2. 他の共有者に買い取ってもらい単独所有へ
不動産を実際に活用したい人がほかの共有者の持分を買い取る形で、単独所有に移行するのも一つの手です。単独所有に近ければ、意思決定が早くなり、賃貸や売却などの活用がしやすくなります。ただし、買い取り価格をめぐる対立を防ぐために不動産鑑定士の評価を用いると安心です。
3. 早期売却で収益を確保
相続後にすぐ売却し、売却益を分配する形もあります。

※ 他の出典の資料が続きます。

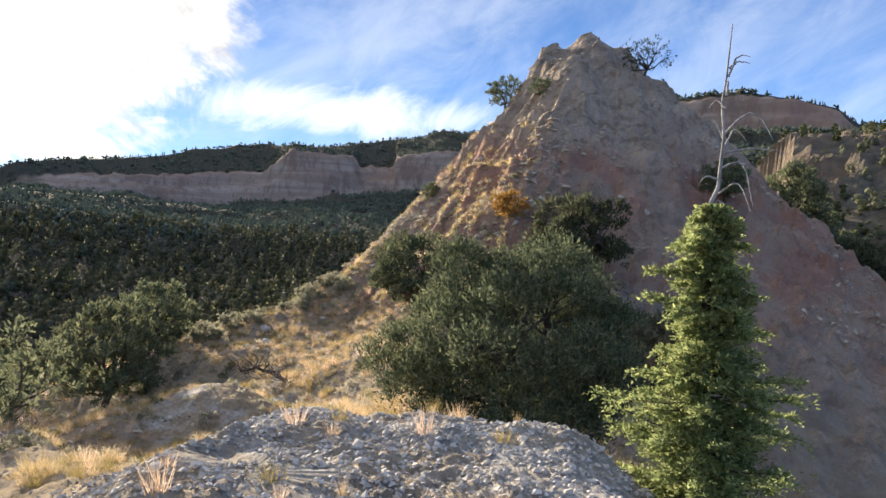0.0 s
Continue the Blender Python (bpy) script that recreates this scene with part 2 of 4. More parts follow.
VALLEY = crest([(-180, 120, -3), (-60, 90, -3), (-40, 70, -8), (-25, 75, -9), (-5, 85, -9), (10, 90, -12), (22, 92, -15), (40, 96, -16.5), (60, 98, -17), (90, 104, -16.5), (112, 118, -14.5), (128, 125, -13), (150, 120, -6), (180, 120, -3)])
FLOOR = crest([(-180, 200, 0), (-60, 105, 3), (-40, 95, 5), (-28, 95, 4), (-20, 140, -5), (5, 170, -6), (22, 170, -9.5), (40, 155, -11.8), (56, 162, -11.8), (60, 164, -11.7), (70, 172, -11.1), (75, 180, -10.2), (78, 190, -9.2), (90, 240, -7.3), (104, 270, -6.6), (128, 290, -5.6), (150, 240, -2), (180, 200, 0)])
# brow and row: the two tree-lined edges of the wooded hill, with hollows behind them
BROW = crest([(-180, 215, 0.6), (-60, 108, 4), (-28, 99, 5), (-20, 148, -3.5), (5, 200, -5), (22, 200, -7.5), (40, 190, -7.6), (52, 182, -7.4), (58, 180, -7.2), (66, 184, -7.0), (73, 192, -7.1), (78, 205, -7.4), (84, 232, -7.2), (90, 256, -6.8), (104, 290, -6.2), (128, 310, -5.3), (150, 260, -1), (180, 215, 0.6)])
ROW = crest([(-180, 250, 1.5), (-60, 112, 5), (-40, 105, 6.5), (-28, 105, 6), (-20, 155, -1.5), (0, 250, -3.5), (20, 250, -4.6), (30, 270, -3.4), (38.7, 285, -2.0), (48, 265, -2.7), (54.6, 258, -2.8), (60.5, 250, -3.4), (65.2, 245, -4.4), (68.5, 240, -4.9), (73.2, 235, -5.3), (77.8, 236, -5.3), (82.3, 244, -5.6), (86.7, 262, -5.8), (94.7, 305, -5.6), (104, 330, -5.1), (128, 360, -4.4), (150, 300, -0.5), (180, 250, 1.5)])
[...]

不要な共有状態を作らず、税制特例の適用や譲渡所得税の優遇などを考慮しながら売却すれば、各相続人が現金を得てスムーズに財産を分割できる可能性が高いです。
トラブルなく節税するための実務ステップ
共有名義の不動産を相続し、損をしないためには、以下のような実務ステップを踏むのがおすすめです。
1. 相続発生前のコミュニケーション
親が健在であれば、生前贈与や遺言書を活用し、そもそも不要な共有を避ける道を探れます。また、家族間で「将来の相続はどうするか」など早めに話し合い、財産を把握しておきましょう。
2. 不動産鑑定士・税理士のアドバイス
相続税と不動産評価の知識は複雑です。不動産鑑定士に適正な評価を依頼し、税理士と連携して相続税・譲渡所得税のシミュレーションを行うことで、節税策を検討しやすくなります。
3. 共有契約または持分統合の検討
共有名義を維持するなら、共有契約を結び、管理や費用負担、売却時の手続きなどをルール化します。解消するならば、持分買い取りなどで単独化しておくと後々の節税や売却がスムーズです。
まとめ
「相続放棄したほうが楽なのでは?」と考える方も多いかもしれませんが、共有名義の不動産を正しく活用すれば、思わぬ節税や収益獲得のチャンスが隠れています。大切なのは、
- 相続発生前から生前贈与や遺言書で不要な共有を極力回避
- 不動産鑑定士・税理士のサポートを受け、相続税や譲渡所得税の優遇措置をフル活用
- 共有者同士で協定を結び、管理や売却のルールを明確化
- 持分買い取りや早期売却などの方法で資産を最大限に活かす
相続放棄する前に、本当に手放す価値がないのか、節税策が存在しないのかを再確認してください。意外と大きな資産価値や税メリットを見落としているかもしれません。